SUPPLIED RECORDS:
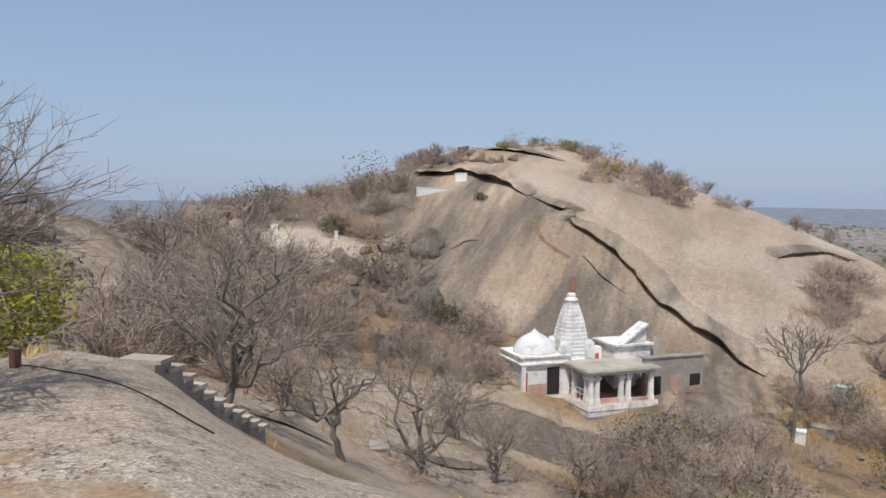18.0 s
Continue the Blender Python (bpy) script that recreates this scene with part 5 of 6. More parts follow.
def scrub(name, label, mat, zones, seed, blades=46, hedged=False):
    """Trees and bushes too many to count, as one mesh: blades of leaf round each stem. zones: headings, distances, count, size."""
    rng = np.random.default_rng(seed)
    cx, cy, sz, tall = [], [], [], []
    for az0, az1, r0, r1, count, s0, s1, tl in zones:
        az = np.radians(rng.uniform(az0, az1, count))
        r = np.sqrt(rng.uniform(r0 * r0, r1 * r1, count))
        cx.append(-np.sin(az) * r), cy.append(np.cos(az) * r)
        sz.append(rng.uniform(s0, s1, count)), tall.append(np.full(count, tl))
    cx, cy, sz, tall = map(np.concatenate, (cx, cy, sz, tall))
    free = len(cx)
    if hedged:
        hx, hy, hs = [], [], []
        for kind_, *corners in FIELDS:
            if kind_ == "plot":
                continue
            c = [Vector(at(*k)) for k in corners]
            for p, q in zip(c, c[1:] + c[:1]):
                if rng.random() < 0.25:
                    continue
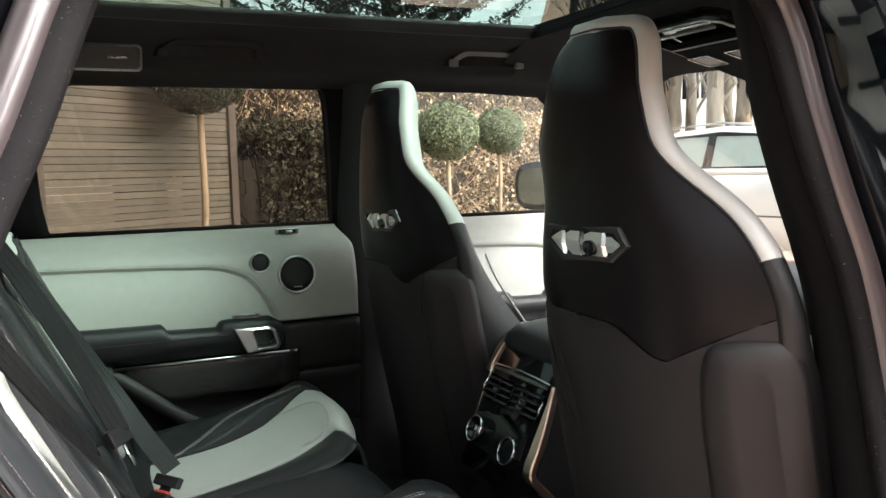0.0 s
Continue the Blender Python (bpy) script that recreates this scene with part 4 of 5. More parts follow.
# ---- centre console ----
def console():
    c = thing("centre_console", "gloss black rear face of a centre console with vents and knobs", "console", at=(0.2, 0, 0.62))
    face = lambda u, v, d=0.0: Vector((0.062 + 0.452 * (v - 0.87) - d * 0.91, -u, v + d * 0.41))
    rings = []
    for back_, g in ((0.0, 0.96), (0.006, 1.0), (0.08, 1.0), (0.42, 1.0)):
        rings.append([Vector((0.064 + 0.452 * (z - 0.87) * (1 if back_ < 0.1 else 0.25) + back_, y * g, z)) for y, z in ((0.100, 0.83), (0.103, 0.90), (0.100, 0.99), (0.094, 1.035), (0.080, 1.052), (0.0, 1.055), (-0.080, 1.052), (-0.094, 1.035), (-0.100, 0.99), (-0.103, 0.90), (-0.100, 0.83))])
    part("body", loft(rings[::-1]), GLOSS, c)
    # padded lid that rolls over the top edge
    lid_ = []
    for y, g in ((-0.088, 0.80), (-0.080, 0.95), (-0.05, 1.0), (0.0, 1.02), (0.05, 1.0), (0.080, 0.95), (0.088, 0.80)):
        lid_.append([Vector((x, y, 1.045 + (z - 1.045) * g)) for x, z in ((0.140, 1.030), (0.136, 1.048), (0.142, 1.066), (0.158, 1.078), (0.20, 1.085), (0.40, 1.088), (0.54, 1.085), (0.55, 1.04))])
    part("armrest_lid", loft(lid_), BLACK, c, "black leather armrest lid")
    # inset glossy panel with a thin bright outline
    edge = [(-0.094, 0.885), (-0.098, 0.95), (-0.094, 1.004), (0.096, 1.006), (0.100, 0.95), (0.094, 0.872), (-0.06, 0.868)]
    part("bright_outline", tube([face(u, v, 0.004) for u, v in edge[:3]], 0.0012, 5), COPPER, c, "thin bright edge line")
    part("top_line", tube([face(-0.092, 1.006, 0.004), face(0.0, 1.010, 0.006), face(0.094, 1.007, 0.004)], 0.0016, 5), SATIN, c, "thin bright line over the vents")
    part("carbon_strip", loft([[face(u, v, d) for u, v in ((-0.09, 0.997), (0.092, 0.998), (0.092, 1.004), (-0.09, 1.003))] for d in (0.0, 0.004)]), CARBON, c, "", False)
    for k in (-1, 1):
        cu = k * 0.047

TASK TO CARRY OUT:
Retype all of the entries exactly as written, leaving out any images.

EXERCISE RESPONSE:
18.0 s
Continue the Blender Python (bpy) script that recreates this scene with part 5 of 6. More parts follow.
def scrub(name, label, mat, zones, seed, blades=46, hedged=False):
    """Trees and bushes too many to count, as one mesh: blades of leaf round each stem. zones: headings, distances, count, size."""
    rng = np.random.default_rng(seed)
    cx, cy, sz, tall = [], [], [], []
    for az0, az1, r0, r1, count, s0, s1, tl in zones:
        az = np.radians(rng.uniform(az0, az1, count))
        r = np.sqrt(rng.uniform(r0 * r0, r1 * r1, count))
        cx.append(-np.sin(az) * r), cy.append(np.cos(az) * r)
        sz.append(rng.uniform(s0, s1, count)), tall.append(np.full(count, tl))
    cx, cy, sz, tall = map(np.concatenate, (cx, cy, sz, tall))
    free = len(cx)
    if hedged:
        hx, hy, hs = [], [], []
        for kind_, *corners in FIELDS:
            if kind_ == "plot":
                continue
            c = [Vector(at(*k)) for k in corners]
            for p, q in zip(c, c[1:] + c[:1]):
                if rng.random() < 0.25:
                    continue
0.0 s
Continue the Blender Python (bpy) script that recreates this scene with part 4 of 5. More parts follow.
# ---- centre console ----
def console():
    c = thing("centre_console", "gloss black rear face of a centre console with vents and knobs", "console", at=(0.2, 0, 0.62))
    face = lambda u, v, d=0.0: Vector((0.062 + 0.452 * (v - 0.87) - d * 0.91, -u, v + d * 0.41))
    rings = []
    for back_, g in ((0.0, 0.96), (0.006, 1.0), (0.08, 1.0), (0.42, 1.0)):
        rings.append([Vector((0.064 + 0.452 * (z - 0.87) * (1 if back_ < 0.1 else 0.25) + back_, y * g, z)) for y, z in ((0.100, 0.83), (0.103, 0.90), (0.100, 0.99), (0.094, 1.035), (0.080, 1.052), (0.0, 1.055), (-0.080, 1.052), (-0.094, 1.035), (-0.100, 0.99), (-0.103, 0.90), (-0.100, 0.83))])
    part("body", loft(rings[::-1]), GLOSS, c)
    # padded lid that rolls over the top edge
    lid_ = []
    for y, g in ((-0.088, 0.80), (-0.080, 0.95), (-0.05, 1.0), (0.0, 1.02), (0.05, 1.0), (0.080, 0.95), (0.088, 0.80)):
        lid_.append([Vector((x, y, 1.045 + (z - 1.045) * g)) for x, z in ((0.140, 1.030), (0.136, 1.048), (0.142, 1.066), (0.158, 1.078), (0.20, 1.085), (0.40, 1.088), (0.54, 1.085), (0.55, 1.04))])
    part("armrest_lid", loft(lid_), BLACK, c, "black leather armrest lid")
    # inset glossy panel with a thin bright outline
    edge = [(-0.094, 0.885), (-0.098, 0.95), (-0.094, 1.004), (0.096, 1.006), (0.100, 0.95), (0.094, 0.872), (-0.06, 0.868)]
    part("bright_outline", tube([face(u, v, 0.004) for u, v in edge[:3]], 0.0012, 5), COPPER, c, "thin bright edge line")
    part("top_line", tube([face(-0.092, 1.006, 0.004), face(0.0, 1.010, 0.006), face(0.094, 1.007, 0.004)], 0.0016, 5), SATIN, c, "thin bright line over the vents")
    part("carbon_strip", loft([[face(u, v, d) for u, v in ((-0.09, 0.997), (0.092, 0.998), (0.092, 1.004), (-0.09, 1.003))] for d in (0.0, 0.004)]), CARBON, c, "", False)
    for k in (-1, 1):
        cu = k * 0.047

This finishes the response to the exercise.